§ **Brief**: Restate each of the lines given below, word for word.

§ **Recorded data**:
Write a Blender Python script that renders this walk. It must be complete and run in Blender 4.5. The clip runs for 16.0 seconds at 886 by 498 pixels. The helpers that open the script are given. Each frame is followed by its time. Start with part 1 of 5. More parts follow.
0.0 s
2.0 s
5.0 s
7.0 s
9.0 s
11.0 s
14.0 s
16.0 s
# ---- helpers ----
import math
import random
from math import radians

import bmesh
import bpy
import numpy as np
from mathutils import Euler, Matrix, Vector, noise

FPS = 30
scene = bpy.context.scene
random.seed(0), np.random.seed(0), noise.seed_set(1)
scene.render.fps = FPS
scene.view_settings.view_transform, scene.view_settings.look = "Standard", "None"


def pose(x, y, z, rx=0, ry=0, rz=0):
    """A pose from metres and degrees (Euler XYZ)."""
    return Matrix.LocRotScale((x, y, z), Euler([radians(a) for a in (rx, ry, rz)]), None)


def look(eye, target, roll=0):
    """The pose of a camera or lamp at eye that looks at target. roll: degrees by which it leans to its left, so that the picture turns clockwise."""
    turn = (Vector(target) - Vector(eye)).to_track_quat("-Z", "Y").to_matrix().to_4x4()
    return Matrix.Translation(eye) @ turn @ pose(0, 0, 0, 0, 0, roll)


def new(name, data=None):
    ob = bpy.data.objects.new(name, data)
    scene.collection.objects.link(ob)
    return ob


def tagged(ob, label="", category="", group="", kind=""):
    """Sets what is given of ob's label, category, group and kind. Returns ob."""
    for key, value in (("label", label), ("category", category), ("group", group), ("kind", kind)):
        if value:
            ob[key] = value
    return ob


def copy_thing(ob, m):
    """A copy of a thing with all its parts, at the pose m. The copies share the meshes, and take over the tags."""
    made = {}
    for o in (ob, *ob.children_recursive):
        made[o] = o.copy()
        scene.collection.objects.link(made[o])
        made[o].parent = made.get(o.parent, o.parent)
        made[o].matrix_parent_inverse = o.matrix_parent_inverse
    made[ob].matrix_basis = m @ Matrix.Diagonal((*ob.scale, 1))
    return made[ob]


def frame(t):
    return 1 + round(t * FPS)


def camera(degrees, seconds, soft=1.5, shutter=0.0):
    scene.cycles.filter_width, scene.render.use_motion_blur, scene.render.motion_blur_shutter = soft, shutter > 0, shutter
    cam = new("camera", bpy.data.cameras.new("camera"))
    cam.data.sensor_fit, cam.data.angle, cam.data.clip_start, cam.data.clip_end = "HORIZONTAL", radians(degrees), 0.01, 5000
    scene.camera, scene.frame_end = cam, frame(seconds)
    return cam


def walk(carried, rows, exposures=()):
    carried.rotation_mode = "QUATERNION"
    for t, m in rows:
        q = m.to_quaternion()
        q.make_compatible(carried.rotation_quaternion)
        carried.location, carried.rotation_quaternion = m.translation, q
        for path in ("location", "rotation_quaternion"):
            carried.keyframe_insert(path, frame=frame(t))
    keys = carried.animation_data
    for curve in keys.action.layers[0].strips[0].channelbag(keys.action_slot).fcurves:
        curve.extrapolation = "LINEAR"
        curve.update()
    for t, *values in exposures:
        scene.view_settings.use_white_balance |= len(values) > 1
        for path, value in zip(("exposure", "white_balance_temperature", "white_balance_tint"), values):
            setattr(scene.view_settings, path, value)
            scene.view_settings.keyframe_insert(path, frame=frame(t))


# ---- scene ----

§ **Full output**:
Write a Blender Python script that renders this walk. It must be complete and run in Blender 4.5. The clip runs for 16.0 seconds at 886 by 498 pixels. The helpers that open the script are given. Each frame is followed by its time. Start with part 1 of 5. More parts follow.
0.0 s
2.0 s
5.0 s
7.0 s
9.0 s
11.0 s
14.0 s
16.0 s
# ---- helpers ----
import math
import random
from math import radians

import bmesh
import bpy
import numpy as np
from mathutils import Euler, Matrix, Vector, noise

FPS = 30
scene = bpy.context.scene
random.seed(0), np.random.seed(0), noise.seed_set(1)
scene.render.fps = FPS
scene.view_settings.view_transform, scene.view_settings.look = "Standard", "None"


def pose(x, y, z, rx=0, ry=0, rz=0):
    """A pose from metres and degrees (Euler XYZ)."""
    return Matrix.LocRotScale((x, y, z), Euler([radians(a) for a in (rx, ry, rz)]), None)


def look(eye, target, roll=0):
    """The pose of a camera or lamp at eye that looks at target. roll: degrees by which it leans to its left, so that the picture turns clockwise."""
    turn = (Vector(target) - Vector(eye)).to_track_quat("-Z", "Y").to_matrix().to_4x4()
    return Matrix.Translation(eye) @ turn @ pose(0, 0, 0, 0, 0, roll)


def new(name, data=None):
    ob = bpy.data.objects.new(name, data)
    scene.collection.objects.link(ob)
    return ob


def tagged(ob, label="", category="", group="", kind=""):
    """Sets what is given of ob's label, category, group and kind. Returns ob."""
    for key, value in (("label", label), ("category", category), ("group", group), ("kind", kind)):
        if value:
            ob[key] = value
    return ob


def copy_thing(ob, m):
    """A copy of a thing with all its parts, at the pose m. The copies share the meshes, and take over the tags."""
    made = {}
    for o in (ob, *ob.children_recursive):
        made[o] = o.copy()
        scene.collection.objects.link(made[o])
        made[o].parent = made.get(o.parent, o.parent)
        made[o].matrix_parent_inverse = o.matrix_parent_inverse
    made[ob].matrix_basis = m @ Matrix.Diagonal((*ob.scale, 1))
    return made[ob]


def frame(t):
    return 1 + round(t * FPS)


def camera(degrees, seconds, soft=1.5, shutter=0.0):
    scene.cycles.filter_width, scene.render.use_motion_blur, scene.render.motion_blur_shutter = soft, shutter > 0, shutter
    cam = new("camera", bpy.data.cameras.new("camera"))
    cam.data.sensor_fit, cam.data.angle, cam.data.clip_start, cam.data.clip_end = "HORIZONTAL", radians(degrees), 0.01, 5000
    scene.camera, scene.frame_end = cam, frame(seconds)
    return cam


def walk(carried, rows, exposures=()):
    carried.rotation_mode = "QUATERNION"
    for t, m in rows:
        q = m.to_quaternion()
        q.make_compatible(carried.rotation_quaternion)
        carried.location, carried.rotation_quaternion = m.translation, q
        for path in ("location", "rotation_quaternion"):
            carried.keyframe_insert(path, frame=frame(t))
    keys = carried.animation_data
    for curve in keys.action.layers[0].strips[0].channelbag(keys.action_slot).fcurves:
        curve.extrapolation = "LINEAR"
        curve.update()
    for t, *values in exposures:
        scene.view_settings.use_white_balance |= len(values) > 1
        for path, value in zip(("exposure", "white_balance_temperature", "white_balance_tint"), values):
            setattr(scene.view_settings, path, value)
            scene.view_settings.keyframe_insert(path, frame=frame(t))


# ---- scene ----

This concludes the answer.